Structural Breakdown: The 7% Cascade
$ETH shed 7.14% over the last 24 hours, settling at $1,563.55 with exceptional volume of $40.02B — a signal of forced liquidations rather than organic selling. The move breaks below intermediate support and signals that leverage is being flushed from the market. This type of volume-to-price ratio typically precedes either capitulation or a stabilization zone.
Liquidation Mechanics and Leverage Exposure
The $40B volume figure is critical context. On-chain leverage across major derivative exchanges has been elevated, and a 7% move in a single session is sufficient to trigger cascading stop losses and liquidations. Liquidation heatmaps show concentrated long positions between $1,600 and $1,650, which the market has now cleared. The question for traders is whether the flush is complete or if momentum carries lower to $1,500 or further. Current price action suggests the $1,550–$1,575 zone is now acting as dynamic support; failure here opens the $1,450 level.

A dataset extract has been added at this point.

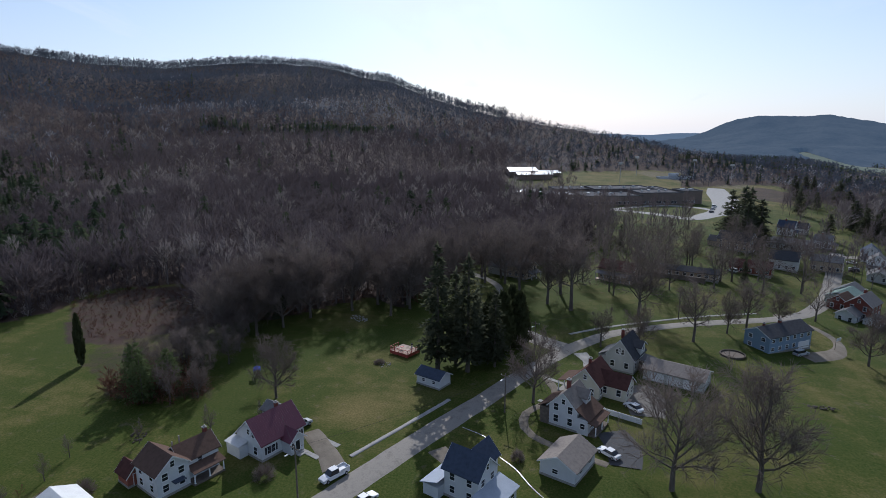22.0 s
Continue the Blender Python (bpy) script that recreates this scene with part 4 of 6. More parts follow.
    for k in range(20):
        u = k / 19
        stand(kinds[rng.randrange(5)], -160 + 110 * u + rng.uniform(-8, 8), 350 + 190 * u + rng.uniform(-8, 8), rng.uniform(0.8, 1.1))
    # bare trees crowding the road fork and the farmhouse
    for x, y in zip(*scatter(21, -48, 4, 100, 165, 5.9, lambda x, y: inside(BRUSH, x, y))):
        stand(kinds[rng.randrange(5)], x, y, rng.uniform(0.6, 1.0), wide=0.78)
    # leafless trees round the left pines
    for x, y in zip(*scatter(22, -170, -74, 142, 262, 12, lambda x, y: inside([(-170, 262), (-170, 190), (-128, 168), (-100, 152), (-84, 160), (-92, 190), (-112, 250)], x, y))):
        stand(kinds[rng.randrange(5)], x, y, rng.uniform(0.6, 0.95))
    for x, y, tall in ((50, 111, 6), (79, 86, 5), (98, 67, 7), (72, 86.5, 4), (105, 60, 5), (128, -64, 10), (145, -97, 5.5), (137, -78, 5), (93, 79, 5), (86, 88, 4.5), (61, 92, 4)):
        stand(kinds[3], x, y, tall / 16.0, wide=0.9)
    for x, y in zip(*scatter(25, -40, 70, 138, 266, 15, lambda x, y: inside(SPRUCES, x, y))):
        stand(kinds[rng.choice((1, 3))], x, y, rng.uniform(0.6, 0.95), wide=0.8)
    for o in kinds:
        used(o)

    spruces = [conifer(30 + i, "spruce", M_NEEDLE_NEAR, "dark grey-green spruce in a dense planted shelterbelt", "spruces in the shelterbelt", tiers=24, sides=17, radius=0.20 + 0.02 * i, ragged=0.40, tuft=0.040) for i in range(4)]
    for x, y in zip(*scatter(31, -40, 70, 138, 266, 3.75, lambda x, y: inside(SPRUCES, x, y))):
        stand(spruces[rng.randrange(4)], x, y, rng.uniform(6.5, 14.5), wide=rng.uniform(1.0, 1.55))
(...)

Volume Profile and Session Context
The $40B volume day during the Asia-London overlap is noteworthy — it indicates institutional and retail participation across time zones simultaneously. This is not concentrated retail panic; the breadth of participation suggests serious repositioning. Funding rates across perpetual contracts have likely swung negative, a sign that short leverage is building as the long cascade unwinds. Traders should monitor whether funding rates stabilize or continue to diverge, as extreme negative funding often precedes reversals.
What's Next: Key Levels and Triggers
The $1,500 psychological and technical level is the next major floor. If $ETH holds above $1,550, the pullback could be contained to 7–10% and setup a potential bounce into the New York session. A close below $1,550 without stabilization signals extension toward $1,450–$1,480. Open interest data and liquidation graphs across Deribit, Bybit, and Binance should be monitored for large notional liquidations; a final flush above $40B in a single candle often coincides with market structure reversals. The macro context matters too — any correlation with risk-off sentiment in equities or bond yields will amplify downside pressure, while a decoupling or dollar weakness could stabilize the move.